Tour of Britain riders finish stage from mid to south Wales
Riders in the Tour of Britain cycle race have tackled the 177km (110-mile) stage through mid Wales ending in Caerphilly.
Big crowds greeted some of the world's best riders when the race entered north Wales for the first time on Wednesday.
The cyclists passed through Wrexham, Flintshire, Denbighshire and Conwy before finishing in Gwynedd.
On Thursday the fifth stage went from Machynlleth, Powys, to south Wales. The stage was won by Irishman Sam Bennett.
Riders, including Sir Bradley Wiggins and Mark Cavendish who won the race's fourth stage stage in Wales on Wednesday, crossed the Brecon Beacons and tackled four first-category (considered the hardest) climbs including Caerphilly Mountain.
It is the third year in a row the race visited the 271m high mountain and riders climbed it twice at the end of what was arguably the race's toughest stage.
"With the two ascents so close to each other, it provides a great chance for the likes of Nairo Quintana to put in repeated attacks," said Tour of Britain's Peter Hodges before the start of the fifth stage.
Despite being called a mountain, its length and gradient means it has more in common with the short, steep ascents, often known as 'bergs', typically found in cycling's one-day classics such as the Tour of Flanders or Liege-Bastogne-Liege.
These are some of the hallowed grounds of professional cycling and the Tour of Britain has ambitions to match the prestige of these locations.
"It would be great if Caerphilly Mountain could be up there with Oude Kwaremont, the Muur or La Redoute. It certainly has the potential, the toughness and the location to do so," said Mr Hodges.
Team UK Youth's Jon Mould, from Newport, will be riding up in his debut Tour of Britain.
He was a spectator at last year's event at Caerphilly Mountain.
"It was an awesome atmosphere and it'll be amazing riding up this time and seeing what everyone has in store. I just hope the weather holds off for everyone watching and doesn't dampen their spirits," he said.
However, there is no guarantee the race will be back next year.

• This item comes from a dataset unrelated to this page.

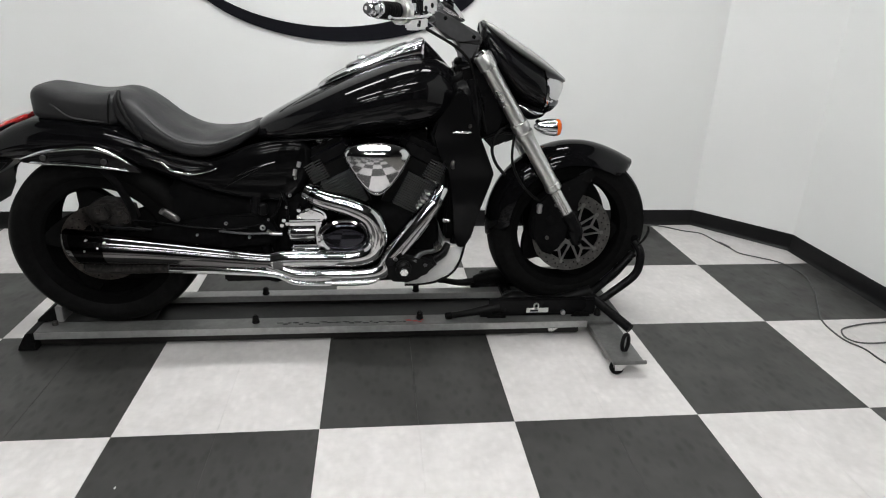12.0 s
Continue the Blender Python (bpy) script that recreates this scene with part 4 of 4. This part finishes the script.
front_rail = rail(0.512, 0.590, M_GALV)
# thin facing, coloured lighter than the top as the lamps strike it
part("rail_lip", boxed(DX0, DX1, 0.5085, 0.5118, 0.0480, 0.0752, 0.001), M_LIP, front_rail, "rail's front face in paler grey, lamplight put into its colour")
rail(0.782, 0.836, M_LIP)
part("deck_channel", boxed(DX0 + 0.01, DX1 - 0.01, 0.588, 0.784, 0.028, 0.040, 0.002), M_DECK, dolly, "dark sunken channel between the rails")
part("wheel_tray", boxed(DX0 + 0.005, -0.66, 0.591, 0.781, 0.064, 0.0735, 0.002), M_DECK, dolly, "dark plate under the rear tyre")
# dark strips set back below the rails in place of the shaded floor gap
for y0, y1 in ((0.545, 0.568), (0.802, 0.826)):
    part("base_runner", boxed(DX0 - 0.01, DX1 - 0.02, y0, y1, 0.004, 0.0475, 0.004), M_RAIL_SHADE, dolly, "dark strip standing in for the shade under the rail")
part("tray_stop", boxed(-1.004, -0.980, 0.592, 0.775, 0.0742, 0.136, 0.002), M_LIP, dolly, "light grey wheel stop plate")
part("stop_wedge", plate([(-1.078, 0.0742), (-1.076, 0.082), (-1.012, 0.134), (-1.0045, 0.134), (-1.0045, 0.0742)], 0.600, 0.800, 0.002), M_RUBBER, dolly, "black rubber wedge")
part("end_ramp", plate([(-1.116, 0.003), (-1.112, 0.018), (-1.080, 0.070), (-1.052, 0.073), (-1.052, 0.003)], 0.508, 0.842, 0.004), M_RUBBER, dolly, "black rubber end ramp")
for x in (-1.02, -0.30, 0.345, 0.96):
    for y in (0.620, 0.80):
        part("pad_foot", boxed(x - 0.03, x + 0.03, y - 0.02, y + 0.02, 0.0, 0.014, 0.004), M_MATT, dolly, "")
for x, y in ((-0.277, 0.555), (-0.277, 0.800), (0.345, 0.562), (0.345, 0.806), (1.060, 0.560)):
    bm = lathe([(0.0, 0.0), (0.013, 0.0), (0.015, 0.003), (0.012, 0.012), (0.012, 0.026), (0.006, 0.032), (0.0, 0.032)], 16, close=False)
    bmesh.ops.transform(bm, matrix=pose(x, y, 0.0745, 90, 0, 0), verts=bm.verts)
    part("deck_knob", bm, M_MATT, dolly, "black deck knob")
for x, y in ((-1.000, 0.570),):
    part("deck_bolt", cyl((x, y, 0.06), (x, y, 0.090), 0.011, 8), M_DISC, dolly, "dull steel bolt")
clip = part("rail_clip", cyl((0.858, 0.509, 0.043), (0.858, 0.530, 0.043), 0.010, 12), M_ALU, dolly, "silver locking clip")
part("clip_tab", plate([(0.846, 0.050), (0.890, 0.050), (0.880, 0.044), (0.866, 0.034), (0.850, 0.034)], 0.505, 0.508, 0.001), M_ALU, clip)
# worn lettering on the front rail: plain bars
x = -0.20
for k in range(30):
    w = random.uniform(0.006, 0.030)
    y = 0.545 + random.uniform(-0.010, 0.006)
    bm = plate([(0, 0), (w, random.uniform(-0.002, 0.002)), (w * 0.9, random.uniform(0.003, 0.012)), (w * 0.2, random.uniform(0.002, 0.010))], 0.0, 0.0004, 0.0)
    bmesh.ops.transform(bm, matrix=pose(x, y, 0.0757, 90, 0, 0), verts=bm.verts)
    part("rail_marking", bm, M_LABELRED if k > 24 else M_DECK, dolly, "worn illegible marking")
    x += w * random.uniform(0.6, 1.1) + 0.001

# outrigger with castor
arm = part("outrigger", boxed(1.012, 1.125, 0.235, 1.10, 0.052, 0.0605, 0.002), M_GALV, dolly, "grey cross plate")
part("rail_end_cap", boxed(1.007, 1.110, 0.505, 0.595, 0.0612, 0.0740, 0.002), M_GALV, arm, "")
part("outrigger_lip", boxed(1.010, 1.135, 0.228, 0.238, 0.048, 0.062, 0.002), M_GALV, arm, "")
part("outrigger_web", boxed(1.016, 1.030, 0.24, 1.09, 0.030, 0.0515, 0.002), M_GALV, arm, "")
for y in (0.252, 1.075):
    bm = lathe([(0.008, -0.010), (0.024, -0.010), (0.026, -0.006), (0.026, 0.006), (0.024, 0.010), (0.008, 0.010)], 24)
    bmesh.ops.translate(bm, vec=(1.035, y, 0.026), verts=bm.verts)
    castor = part("castor", bm, M_RUBBER, dolly, "small black castor wheel")
    bm = bmesh.new()
    for dy in (-0.015, 0.012):
        plate([(1.025, 0.020), (1.048, 0.020), (1.075, 0.0515), (1.020, 0.0515)], y + dy, y + dy + 0.003, 0.0, bm=bm)
    cyl((1.035, y - 0.017, 0.026), (1.035, y + 0.017, 0.026), 0.005, 8, bm)
    part("castor_fork", bm, M_FORK, castor, "zinc castor fork")
bm = bmesh.new()
loop = [(1.078 + 0.011 * math.cos(a), 0.305, 0.094 + 0.034 * math.sin(a)) for a in np.arange(17) * math.pi / 8]
tube(loop, 0.0075, 10, per=3, bm=bm)
part("tie_ring", bm, M_MATT, dolly, "black tie-down ring")

# wheel chock
chock = thing("wheel_chock", pose(0, 0, 0), "black steel front wheel chock bolted on the dolly", "wheel chock")
bm = bmesh.new()
box(bm, 0.62, 1.05, 0.560, 0.585, 0.076, 0.150, 0.006)
box(bm, 0.62, 1.05, 0.830, 0.855, 0.076, 0.150, 0.006)
box(bm, 0.70, 0.78, 0.585, 0.830, 0.080, 0.110, 0.006)
box(bm, 1.00, 1.06, 0.585, 0.830, 0.080, 0.125, 0.006)
part("chock_frame", bm, M_SATIN, chock, "black box-section chock frame")
for sgn, y in ((-1, 0.572), (1, 0.842)):
    yy = lambda v: y + sgn * v
    out, lift = (0.020, 0.0) if sgn < 0 else (0.022, 0.012)
    part("chock_leg", tube([(0.455, yy(out), 0.0885 + lift), (0.53, yy(0.004), 0.0905 + lift * 0.3), (0.60, yy(0.0), 0.100), (0.66, yy(0.0), 0.112)], [0.012, 0.0135, 0.019, 0.025], 12), M_MATT, chock, "black splayed support leg")
    part("leg_tip", cyl((0.446, yy(out + 0.002), 0.0885 + lift), (0.470, yy(out - 0.003), 0.0887 + lift * 0.85), 0.0138, 12), M_RUBBER, chock, "")
    part("chock_pad", boxed(0.575, 0.635, yy(0) - 0.022, yy(0) + 0.022, 0.0755, 0.112, 0.010), M_RUBBER, chock, "black rubber pad")
    part("chock_loop", tube([(1.02, yy(-0.01), 0.110), (1.079, yy(-0.004), 0.138), (1.120, yy(-0.006), 0.168), (1.160, yy(-0.008), 0.199), (1.192, yy(-0.011), 0.226), (1.211, yy(-0.014), 0.252), (1.220, yy(-0.020), 0.288), (1.219, yy(-0.030), 0.330), (1.204, yy(-0.060), 0.362)], 0.0165, 14, 4), M_SATIN, chock, "black bent steel wheel hoop")
part("hoop_bar", tube([(1.206, 0.632, 0.366), (1.216, 0.707, 0.372), (1.206, 0.782, 0.366)], 0.0145, 12), M_SATIN, chock, "")
part("hoop_strap", tube([(1.205, 0.60, 0.360), (1.218, 0.585, 0.390), (1.228, 0.580, 0.425), (1.226, 0.584, 0.444)], [0.004, 0.005, 0.005, 0.003], 8, 6), M_MATT, chock, "thin black strap end")
part("hoop_strut", tube([(0.98, 0.60, 0.10), (1.053, 0.610, 0.160), (1.129, 0.610, 0.238), (1.200, 0.620, 0.318)], 0.017, 12), M_SATIN, chock, "black strut")
part("chock_brace", tube([(1.035, 0.605, 0.142), (1.152, 0.440, 0.074)], 0.019, 12, smooth=False), M_SATIN, chock, "black diagonal brace")
part("chock_cradle", tube([(0.66, 0.60, 0.105), (0.72, 0.61, 0.135), (0.78, 0.62, 0.125), (0.86, 0.62, 0.112), (0.95, 0.62, 0.125), (1.04, 0.61, 0.16)], [0.022, 0.026, 0.022, 0.020, 0.024, 0.022], 12), M_MATT, chock, "black tyre cradle")
part("chock_cradle", tube([(0.60, 0.835, 0.108), (0.68, 0.822, 0.135), (0.76, 0.815, 0.130), (0.86, 0.81, 0.112), (0.95, 0.81, 0.125), (1.04, 0.82, 0.16)], [0.022, 0.030, 0.026, 0.020, 0.024, 0.022], 12), M_MATT, chock, "black tyre cradle")
part("chock_sticker", boxed(0.768, 0.856, 0.5575, 0.5598, 0.092, 0.111, 0.0), M_LABEL, chock, "white sticker, lettering illegible")
part("sticker_bar", boxed(0.782, 0.815, 0.5565, 0.5574, 0.097, 0.105, 0.0), M_DECK, chock, "")
bm = bmesh.new()
tube([(0.806 + 0.009 * math.cos(a), 0.557, 0.121 + 0.011 * math.sin(a)) for a in np.arange(13) * math.pi / 6], 0.0035, 8, per=2, bm=bm)
part("pin_ring", bm, M_FORK, chock, "silver locking-pin ring")
for px in (0.650, 0.990):
    part("chock_foot", plate([(px - 0.040, 0.0757), (px + 0.036, 0.0757), (px + 0.030, 0.090), (px - 0.020, 0.094)], 0.545, 0.561, 0.003), M_RUBBER, chock, "black rubber foot")
part("chock_bolt", cyl((0.915, 0.545, 0.092), (0.915, 0.562, 0.092), 0.009, 10), M_FORK, chock, "silver bolt")

# ---- cable on the floor ----
cable = tube([(1.70, 1.818, 0.01), (1.82, 1.815, 0.005), (1.900, 1.785, 0.004), (1.990, 1.712, 0.004), (2.073, 1.666, 0.004), (2.098, 1.55, 0.004), (2.125, 1.438, 0.004), (2.138, 1.360, 0.004), (2.21, 1.298, 0.004), (2.290, 1.220, 0.004), (2.315, 1.08, 0.004), (2.26, 0.915, 0.004), (2.159, 0.739, 0.004), (2.084, 0.607, 0.004), (2.062, 0.508, 0.004), (2.062, 0.42, 0.006), (2.095, 0.36, 0.004), (2.10, 0.263, 0.004), (2.14, 0.15, 0.004), (2.26, 0.02, 0.004), (2.36, 0.0, 0.004)], 0.0035, 8, 6)
floor_cable = tagged(part("floor_cable", cable, M_CABLE), "thin grey cable trailing loosely along the floor by the wall", "cable")
part("cable_connector", tube([(2.104, 1.520, 0.0075), (2.106, 1.512, 0.0075), (2.124, 1.442, 0.0075), (2.126, 1.434, 0.0075)], [0.003, 0.0056, 0.0056, 0.003], 10, smooth=False), M_CABLE, floor_cable, "dark in-line plug")
coil = tube([(2.40, 0.572, 0.005), (2.351, 0.568, 0.005), (2.243, 0.558, 0.005), (2.130, 0.522, 0.009), (2.084, 0.483, 0.012), (2.068, 0.430, 0.013), (2.103, 0.395, 0.012), (2.218, 0.402, 0.006), (2.38, 0.44, 0.005)], 0.0035, 8, 6)
tagged(part("floor_cable", coil, M_CABLE), "loop of thin grey cable lying on the floor", "cable")


# ---- floor tiles ----
floor = tagged(part("floor", boxed(-HALL_X - 0.1, HALL_X + 0.1, BACK_Y - 0.1, WALL_Y + 0.1, -0.06, -0.006), M_GROUT), "black and white checkered floor of square vinyl tiles", "floor", kind="structure")
T = S / 2


def tile_mesh(name, material):
    bm = boxed(-T / 2 + 0.0002, T / 2 - 0.0002, -S / 2 + 0.0002, S / 2 - 0.0002, -0.006, 0.0, 0.0004, seg=1)
    return mesh_of(name, bm, material, 10)


TILE_W, TILE_B = tile_mesh("tile_white", M_TILE_W), tile_mesh("tile_black", M_TILE_B)
for j in range(-5, 3):
    for i in range(-8, 8):
        if i >= 4 and j < -1:
            continue
        o = new("floor_tile", TILE_B if (i // 2 + j) % 2 == 0 else TILE_W)
        o.parent = floor
        o.location = ((i + 0.5) * T, (j + 0.5) * S, random.uniform(-0.0002, 0.0002))


def far_tiles(material, dark):
    """The hall's floor behind the bay, in one sheet of squares per colour."""
    bm = bmesh.new()
    for j in range(-14, -5):
        for i in range(-8, 2):
            if ((i + j) % 2 == 0) == dark:
                y1 = min((j + 1) * S, -10 * T)
                if y1 > j * S:
                    box(bm, i * S, (i + 1) * S, j * S, y1, -0.006, 0.0)
    for j in range(-6, -2):
        for i in (-8, -7, -6, -5):
            y0, y1 = max(j * S, -10 * T), min((j + 1) * S, MOUTH_Y)
            if ((i + j) % 2 == 0) == dark and y1 > y0:
                box(bm, i * S, (i + 1) * S, y0, y1, -0.006, 0.0)
    tagged(part("hall_tiles", bm, material, floor), kind="stuff")


far_tiles(M_TILE_W, False)
far_tiles(M_TILE_B, True)

# the tiling stops short here: bare concrete, with the interlocking loops of the last row showing
tagged(part("bare_floor", boxed(2 * S + 0.001, HALL_X, BACK_Y, -S - 0.001, -0.0058, -0.0045), M_BARE), "bare grey-brown concrete floor past the edge of the tiles", "floor", kind="structure")
for k in range(20):
    x = 2 * S + 0.024 + 0.061 * k
    loop = tube([(x + 0.010 * math.cos(a), -S - 0.003 - 0.013 * math.sin(a), -0.0025) for a in np.linspace(0, math.pi, 9)], 0.0028, 8, per=2)
    part("tile_loop", loop, M_LABEL, floor, "white moulded joining loop")


def paper_scrap(x, y, size, turn):
    bm = boxed(-size, size, -size * 0.6, size * 0.6, 0.0, 0.0025, 0.0006, seg=1)
    for v in bm.verts:
        v.co.x += 0.35 * v.co.y
        v.co.z += 0.18 * abs(v.co.x)
    scrap = part("paper_scrap", bm, M_LABEL)
    scrap.matrix_world = pose(x, y, 0.0005, 0, 0, turn)
    tagged(scrap, "tiny crumpled white paper scrap lying on a black tile", "litter", "scraps on the floor")


paper_scrap(-0.221, -0.302, 0.006, 20)
paper_scrap(-0.519, -0.217, 0.004, 70)
paper_scrap(0.832, -0.354, 0.006, -35)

"The route has to keep changing and evolving, so we can't always come back to the same places," said Mr Hodges.
"Being on the route for three consecutive years has been great for Caerphilly Mountain, but there are climbs in many other areas. Yorkshire, Lancashire, and the South Downs are just three examples that could also be featured.
"It is important to keep visiting places to put them onto the cycling map, so they develop their own history.
"However, the Tour of Britain is only eight days long so it has to move around to other areas of the country.
"Last year we had the Olympic and Tour de France effect, so this year is a little bit different, but the appetite and enthusiasm for cycling is still there and still growing, so we're confident key locations like Caerphilly Mountain will be as, if not even more, popular."